### Supplied information
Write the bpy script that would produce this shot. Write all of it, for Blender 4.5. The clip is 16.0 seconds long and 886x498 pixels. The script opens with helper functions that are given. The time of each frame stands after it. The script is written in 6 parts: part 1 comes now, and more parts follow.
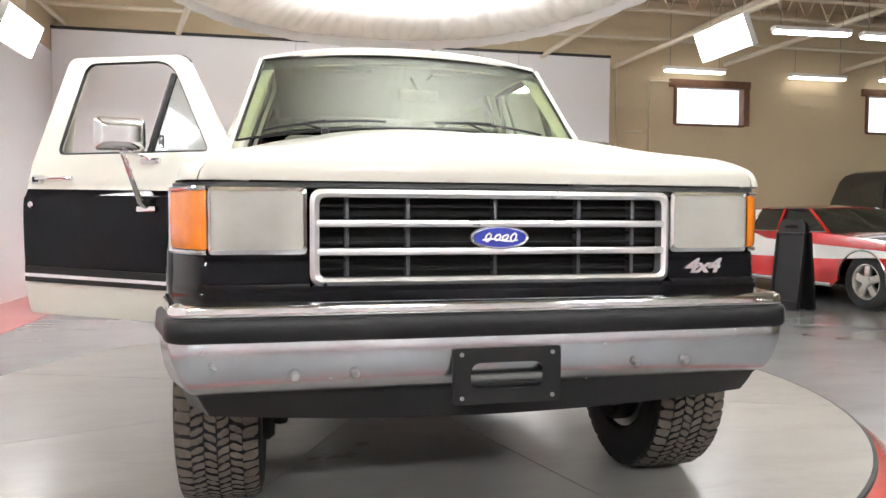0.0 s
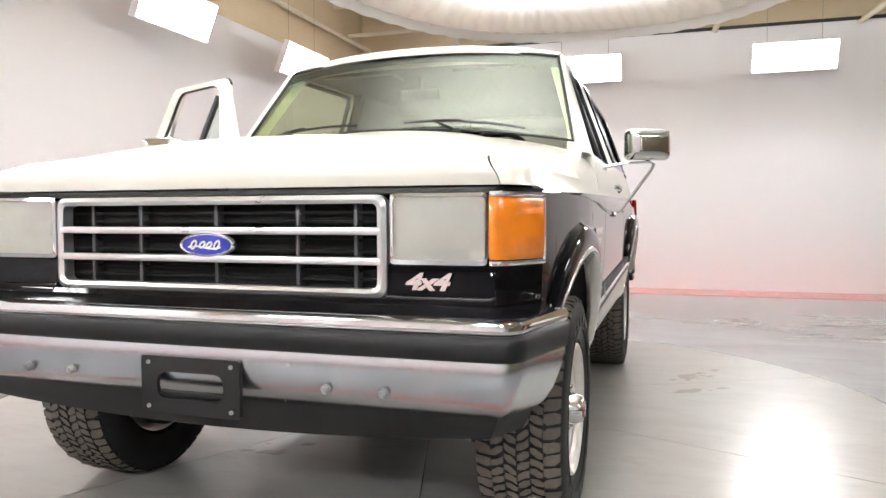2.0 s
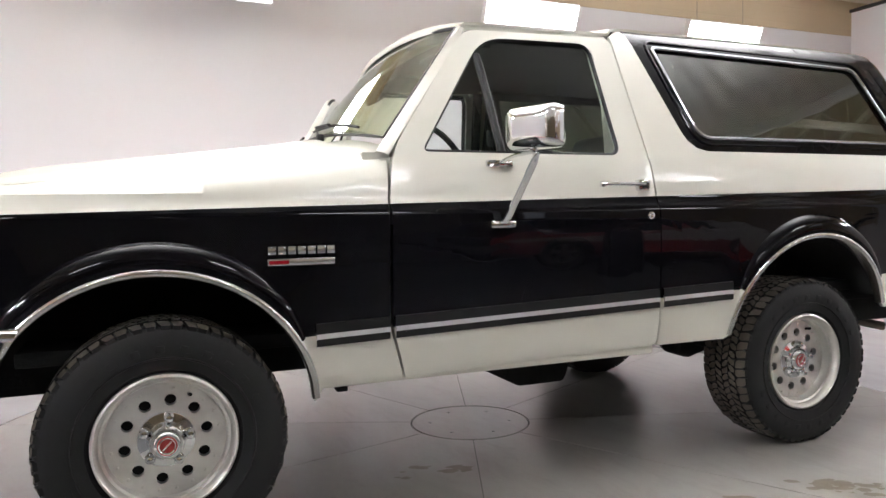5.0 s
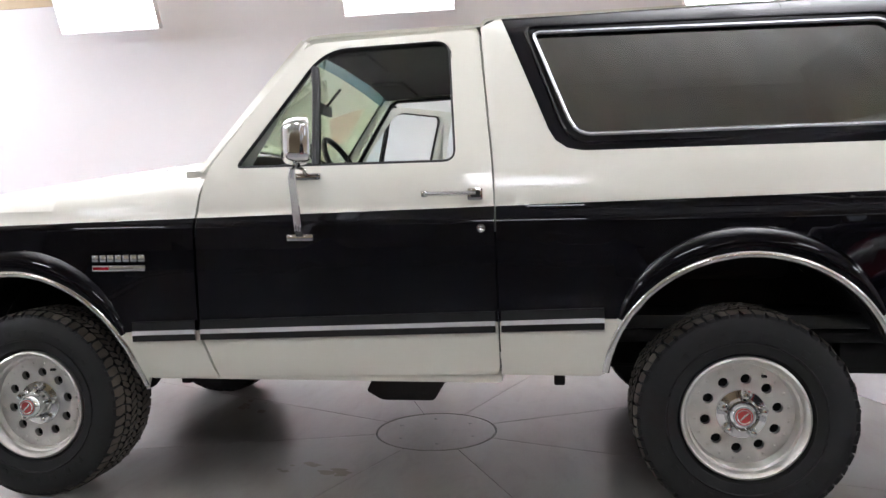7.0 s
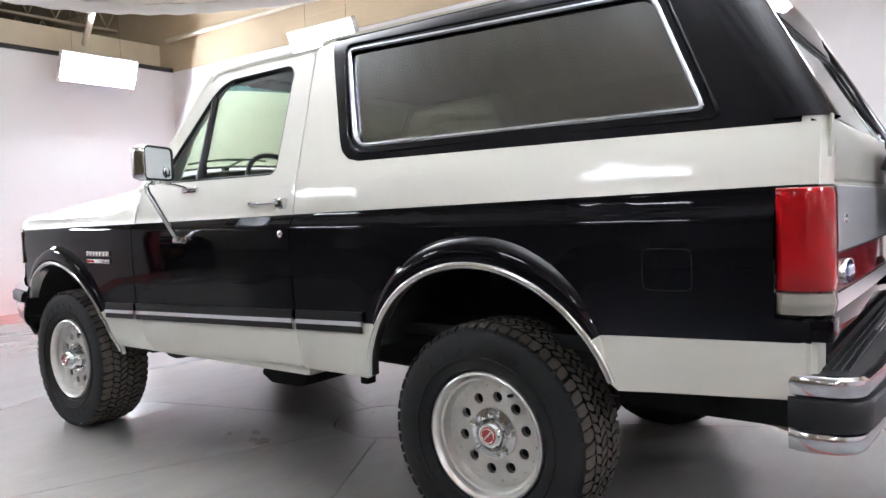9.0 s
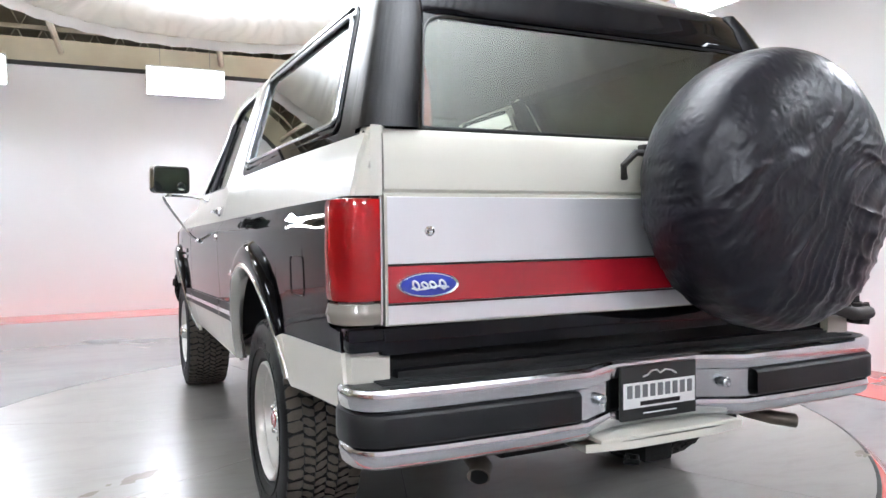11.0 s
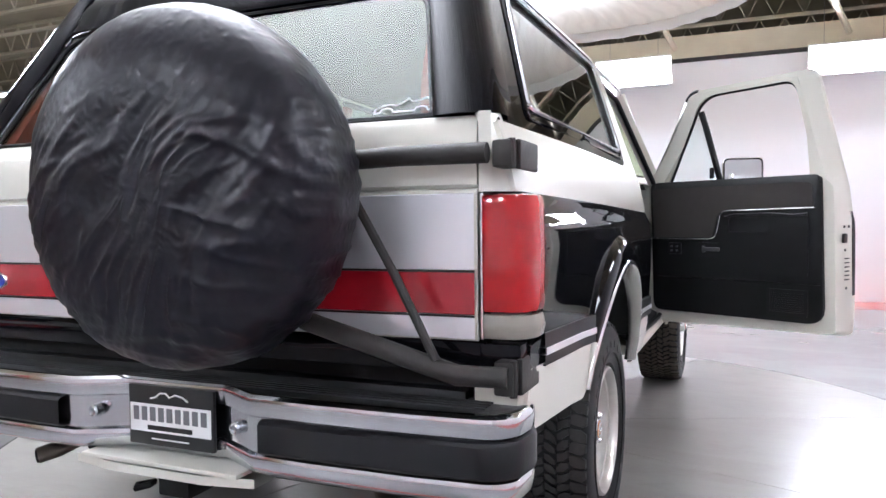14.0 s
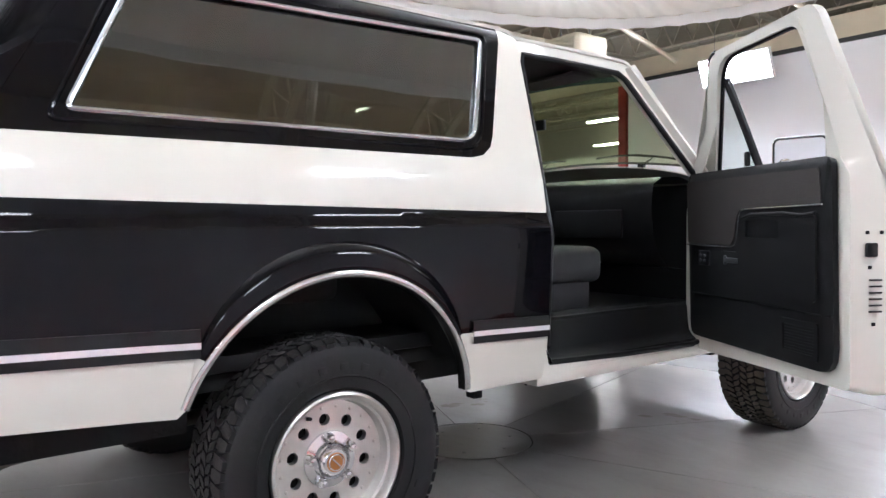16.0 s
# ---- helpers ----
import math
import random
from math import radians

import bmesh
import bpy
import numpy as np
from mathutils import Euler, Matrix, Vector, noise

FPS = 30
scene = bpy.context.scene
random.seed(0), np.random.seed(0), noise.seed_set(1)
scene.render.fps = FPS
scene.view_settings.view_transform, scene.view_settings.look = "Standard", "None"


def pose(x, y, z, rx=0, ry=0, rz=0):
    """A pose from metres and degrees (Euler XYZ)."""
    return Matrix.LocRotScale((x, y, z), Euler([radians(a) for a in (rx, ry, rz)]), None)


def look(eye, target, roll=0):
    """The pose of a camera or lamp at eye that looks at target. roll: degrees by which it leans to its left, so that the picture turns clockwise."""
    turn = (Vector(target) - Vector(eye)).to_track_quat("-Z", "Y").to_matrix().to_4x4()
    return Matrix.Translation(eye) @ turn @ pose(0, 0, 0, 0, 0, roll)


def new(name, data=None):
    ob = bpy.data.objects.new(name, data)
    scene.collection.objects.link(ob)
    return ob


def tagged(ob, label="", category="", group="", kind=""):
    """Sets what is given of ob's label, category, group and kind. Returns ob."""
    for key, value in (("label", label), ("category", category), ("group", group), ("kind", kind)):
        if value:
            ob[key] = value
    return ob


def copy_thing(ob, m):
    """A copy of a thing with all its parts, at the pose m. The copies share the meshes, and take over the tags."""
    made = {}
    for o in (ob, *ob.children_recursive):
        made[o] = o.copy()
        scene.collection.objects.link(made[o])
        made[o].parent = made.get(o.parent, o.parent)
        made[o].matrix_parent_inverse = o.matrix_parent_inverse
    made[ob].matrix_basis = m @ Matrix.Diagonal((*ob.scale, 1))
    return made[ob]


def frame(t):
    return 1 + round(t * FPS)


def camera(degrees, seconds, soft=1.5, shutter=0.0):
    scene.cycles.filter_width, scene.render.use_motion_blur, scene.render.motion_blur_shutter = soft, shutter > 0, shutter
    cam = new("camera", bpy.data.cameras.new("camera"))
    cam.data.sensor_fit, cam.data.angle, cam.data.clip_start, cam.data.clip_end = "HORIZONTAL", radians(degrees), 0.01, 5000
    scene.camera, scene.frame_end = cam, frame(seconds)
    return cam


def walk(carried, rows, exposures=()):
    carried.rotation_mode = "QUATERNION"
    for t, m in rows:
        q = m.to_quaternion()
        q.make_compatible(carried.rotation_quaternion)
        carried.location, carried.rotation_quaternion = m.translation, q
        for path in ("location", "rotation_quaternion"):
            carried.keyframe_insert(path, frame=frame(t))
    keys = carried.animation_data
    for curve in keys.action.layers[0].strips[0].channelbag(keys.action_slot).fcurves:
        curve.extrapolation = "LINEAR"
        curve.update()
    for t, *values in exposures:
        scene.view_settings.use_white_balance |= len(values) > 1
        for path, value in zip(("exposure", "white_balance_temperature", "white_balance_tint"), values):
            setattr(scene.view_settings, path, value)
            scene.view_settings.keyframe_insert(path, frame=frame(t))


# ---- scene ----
cam = camera(63.0, 16.0)
PATH = [
    (0, (-0.591, -3.977, 0.953), (-0.171, -2.023, 0.866), 0.2),
    (0.5, (-0.147, -3.977, 0.944), (0.007, -1.984, 0.864), 0.2),
    (1, (0.299, -3.937, 0.944), (0.196, -1.941, 0.871), -0.0),
    (1.5, (0.768, -3.829, 0.964), (0.401, -1.865, 0.877), -0.1),
    (2, (1.233, -3.699, 0.971), (0.622, -1.797, 0.884), -0.1),
    (2.5, (1.674, -3.42, 0.982), (0.794, -1.627, 0.885), -0.3),
    (3, (2.105, -3.111, 0.994), (0.977, -1.462, 0.891), -0.2),
    (3.5, (2.478, -2.758, 0.992), (1.135, -1.28, 0.896), -0.3),
    (4, (2.794, -2.334, 0.999), (1.248, -1.069, 0.905), -0.6),
    (6.5, (3.488, 0.182, 1.076), (1.492, 0.136, 0.96), -1.1),
    (7, (3.44, 0.694, 1.085), (1.466, 0.392, 0.968), -1.3),
    (7.5, (3.348, 1.199, 1.078), (1.429, 0.645, 0.972), -1.4),
    (8, (3.205, 1.678, 1.096), (1.367, 0.898, 0.983), -1.6),
    (10.5, (1.87, 3.714, 1.037), (0.795, 2.029, 0.975), -1.1),
    (11, (1.437, 3.965, 1.03), (0.584, 2.157, 0.976), -0.7),
    (11.5, (0.977, 4.173, 1.034), (0.388, 2.262, 0.979), -0.6),
    (12, (0.512, 4.187, 1.039), (0.158, 2.22, 0.977), -0.2),
    (12.5, (-0.04, 4.23, 1.057), (-0.028, 2.232, 0.972), -0.8),
    (13, (-0.504, 4.153, 1.029), (-0.221, 2.174, 0.97), -0.9),
    (13.5, (-0.923, 3.992, 1.037), (-0.35, 2.077, 0.973), -0.9),
    (14, (-1.35, 3.763, 1.05), (-0.569, 1.923, 0.976), -0.6),
    (14.5, (-1.719, 3.454, 1.046), (-0.668, 1.753, 0.973), -0.5),
    (15, (-2.119, 3.197, 1.04), (-0.872, 1.635, 0.978), -0.7),
    (15.5, (-2.497, 2.864, 1.058), (-1.067, 1.468, 0.983), -0.4),
    (16, (-2.763, 2.347, 1.048), (-1.168, 1.142, 0.977), -0.4),
]
walk(cam, [(t, look(eye, target, roll)) for t, eye, target, roll in PATH],
     [(0, 0.20, 6420, 10), (1.5, 0.31, 6440, 10), (3, 0.29, 6370, 10), (4, 0.14, 6350, 11), (7, 0.06, 6060, 13), (8, 0.09, 5940, 13), (10.5, 0.29, 5860, 9), (11.5, 0.27, 5840, 9), (12.5, 0.20, 5830, 10), (14, 0.27, 5740, 13), (16, 0.28, 5760, 12)])

# world: a closed hall, so only a faint grey fills what the lamps do not reach
world = bpy.data.worlds.new("hall_air")
scene.world = world
world.use_nodes = True
world.node_tree.nodes["Background"].inputs[0].default_value = (0.9, 0.93, 1.0, 1)
world.node_tree.nodes["Background"].inputs[1].default_value = 0.05
scene.view_settings.exposure = 0.0

TUBE_POWER = 53.0      # radiance of the fluorescent tubes
CANOPY_WATTS = 340.0   # each lamp above the fabric canopy


# ---------------------------------------------------------------- materials
def mat(name, color, rough=0.5, metal=0.0, coat=0.0, spec=0.5, var=0.0, scale=6.0, bump=0.0, bump_scale=40.0,
        trans=0.0, ior=1.45, emit=0.0, fine=0.0, rough_var=0.0, coat_rough=0.03):
    m = bpy.data.materials.new(name)
    m.use_nodes = True
    nt = m.node_tree
    n, l = nt.nodes, nt.links
    p = n["Principled BSDF"]
    c = (*color, 1) if len(color) == 3 else color
    p.inputs["Base Color"].default_value = c
    p.inputs["Roughness"].default_value = rough
    p.inputs["Metallic"].default_value = metal
    p.inputs["Coat Weight"].default_value = coat
    p.inputs["Coat Roughness"].default_value = coat_rough
    p.inputs["Specular IOR Level"].default_value = spec
    p.inputs["Transmission Weight"].default_value = trans
    p.inputs["IOR"].default_value = ior
    if emit:
        p.inputs["Emission Color"].default_value = c
        p.inputs["Emission Strength"].default_value = emit
    if var or bump or fine or rough_var:
        tc = n.new("ShaderNodeTexCoord")
        big = n.new("ShaderNodeTexNoise")
        big.inputs["Scale"].default_value = scale
        big.inputs["Detail"].default_value = 6
        l.new(tc.outputs["Object"], big.inputs["Vector"])
        small = n.new("ShaderNodeTexNoise")
        small.inputs["Scale"].default_value = bump_scale
        small.inputs["Detail"].default_value = 5
        l.new(tc.outputs["Object"], small.inputs["Vector"])
        if var or fine:
            mix = n.new("ShaderNodeMix")
            mix.data_type = "RGBA"
            mix.inputs[6].default_value = tuple(v * (1 - var) for v in c[:3]) + (1,)
            mix.inputs[7].default_value = tuple(min(1, v * (1 + var * 0.6)) for v in c[:3]) + (1,)
            add = n.new("ShaderNodeMath")
            add.operation = "MULTIPLY_ADD"
            add.inputs[1].default_value = fine
            l.new(small.outputs[0], add.inputs[0])
            ramp = n.new("ShaderNodeMapRange")
            ramp.inputs[1].default_value = 0.15
            ramp.inputs[2].default_value = 0.85
            l.new(big.outputs[0], ramp.inputs[0])
            l.new(ramp.outputs[0], add.inputs[2])
            l.new(add.outputs[0], mix.inputs[0])
            l.new(mix.outputs[2], p.inputs["Base Color"])
        if rough_var:
            mr = n.new("ShaderNodeMapRange")
            mr.inputs[1].default_value = 0.15
            mr.inputs[2].default_value = 0.85
            mr.inputs[3].default_value = max(0.0, rough - rough_var)
            mr.inputs[4].default_value = rough + rough_var
            l.new(big.outputs[0], mr.inputs[0])
            l.new(mr.outputs[0], p.inputs["Roughness"])
        if bump:
            b = n.new("ShaderNodeBump")
            b.inputs["Strength"].default_value = bump
            b.inputs["Distance"].default_value = 0.01
            l.new(small.outputs[0], b.inputs["Height"])
            l.new(b.outputs[0], p.inputs["Normal"])
    return m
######
[Task]: Extract the lines from the line with "for path, value" through the line with "scene.view_settings.keyframe_insert(path, frame=frame(t))". Keep both of those lines, copy everything exactly, and add nothing.

[Solution]:
        for path, value in zip(("exposure", "white_balance_temperature", "white_balance_tint"), values):
            setattr(scene.view_settings, path, value)
            scene.view_settings.keyframe_insert(path, frame=frame(t))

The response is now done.